Task details: Starting at the top of the listing, extract every line up to and including the one with "-0.35))), STUCCO_NB, lw)". Pictures stay out of the copy.
==== Provided data ====
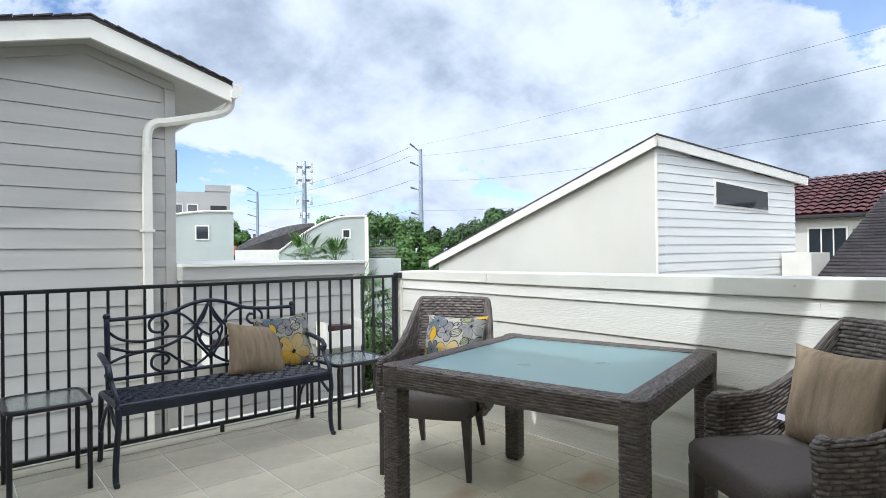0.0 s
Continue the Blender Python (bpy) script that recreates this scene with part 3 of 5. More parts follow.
# light-grey metal box planter hung low on the far wall
def wall_box(x, z, w):
    wb = thing("window_box", label="white open box fixed to the siding with dark red-brown filling", category="box")
    bm = bmesh.new()
    box(bm, (x, LY - 0.28, z), (x + w, LY - 0.012, z + 0.04))
    box(bm, (x, LY - 0.28, z + 0.04), (x + w, LY - 0.26, z + 0.2))
    box(bm, (x, LY - 0.26, z + 0.04), (x + 0.02, LY - 0.012, z + 0.3))
    box(bm, (x + w - 0.02, LY - 0.26, z + 0.04), (x + w, LY - 0.012, z + 0.3))
    part("shell", bm, TRIM, wb)
    part("filling", boxes(((x + 0.1, LY - 0.24, z + 0.05), (x + w - 0.12, LY - 0.05, z + 0.25)), bevel=0.01), material("dark_red_brown_plastic", (0.045, 0.018, 0.016), 0.5), wb)
wall_box(2.05, 0.12, 0.62)
wall_box(3.38, 0.15, 0.5)
part("wall_ledge", boxes(((1.6, 5.55, -1.0), (4.3, 5.75, -0.35))), STUCCO_NB, lw)

# ---------- furniture ----------
def wicker_material():
    mt = bpy.data.materials.new("brown_grey_resin_wicker")
    mt.use_nodes = True
    nt = mt.node_tree
    b = nt.nodes["Principled BSDF"]
    b.inputs["Roughness"].default_value = 0.5
    b.inputs["Specular IOR Level"].default_value = 0.4
    uv = nt.nodes.new("ShaderNodeTexCoord")
    mp = nt.nodes.new("ShaderNodeMapping")
    mp.inputs["Scale"].default_value = (0.35, 1.0, 1.0)
    nt.links.new(uv.outputs["UV"], mp.inputs["Vector"])
    n = nt.nodes.new("ShaderNodeTexNoise")
    n.inputs["Scale"].default_value, n.inputs["Detail"].default_value = 1.3, 2.0
    nt.links.new(mp.outputs[0], n.inputs["Vector"])
    fine = nt.nodes.new("ShaderNodeTexNoise")
    mp2 = nt.nodes.new("ShaderNodeMapping")
    mp2.inputs["Scale"].default_value = (0.6, 9.0, 1.0)
    nt.links.new(uv.outputs["UV"], mp2.inputs["Vector"])
    fine.inputs["Scale"].default_value = 2.0
    nt.links.new(mp2.outputs[0], fine.inputs["Vector"])
    add = nt.nodes.new("ShaderNodeMath")
    add.operation = 'MULTIPLY_ADD'
    nt.links.new(fine.outputs["Fac"], add.inputs[0])
    add.inputs[1].default_value = 0.35
    nt.links.new(n.outputs["Fac"], add.inputs[2])
    cr = nt.nodes.new("ShaderNodeValToRGB")
    cr.color_ramp.elements[0].position, cr.color_ramp.elements[1].position = 0.45, 0.95
    cr.color_ramp.elements[0].color = (0.048, 0.039, 0.033, 1)
    cr.color_ramp.elements[1].color = (0.235, 0.198, 0.168, 1)
    mid = cr.color_ramp.elements.new(0.68)
    mid.color = (0.112, 0.092, 0.078, 1)
    nt.links.new(add.outputs[0], cr.inputs["Fac"])
    nt.links.new(cr.outputs["Color"], b.inputs["Base Color"])
    bp = nt.nodes.new("ShaderNodeBump")
    bp.inputs["Strength"].default_value, bp.inputs["Distance"].default_value = 0.3, 0.001
    nt.links.new(fine.outputs["Fac"], bp.inputs["Height"])
    nt.links.new(bp.outputs["Normal"], b.inputs["Normal"])
    return mt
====
Worked answer:
0.0 s
Continue the Blender Python (bpy) script that recreates this scene with part 3 of 5. More parts follow.
# light-grey metal box planter hung low on the far wall
def wall_box(x, z, w):
    wb = thing("window_box", label="white open box fixed to the siding with dark red-brown filling", category="box")
    bm = bmesh.new()
    box(bm, (x, LY - 0.28, z), (x + w, LY - 0.012, z + 0.04))
    box(bm, (x, LY - 0.28, z + 0.04), (x + w, LY - 0.26, z + 0.2))
    box(bm, (x, LY - 0.26, z + 0.04), (x + 0.02, LY - 0.012, z + 0.3))
    box(bm, (x + w - 0.02, LY - 0.26, z + 0.04), (x + w, LY - 0.012, z + 0.3))
    part("shell", bm, TRIM, wb)
    part("filling", boxes(((x + 0.1, LY - 0.24, z + 0.05), (x + w - 0.12, LY - 0.05, z + 0.25)), bevel=0.01), material("dark_red_brown_plastic", (0.045, 0.018, 0.016), 0.5), wb)
wall_box(2.05, 0.12, 0.62)
wall_box(3.38, 0.15, 0.5)
part("wall_ledge", boxes(((1.6, 5.55, -1.0), (4.3, 5.75, -0.35))), STUCCO_NB, lw)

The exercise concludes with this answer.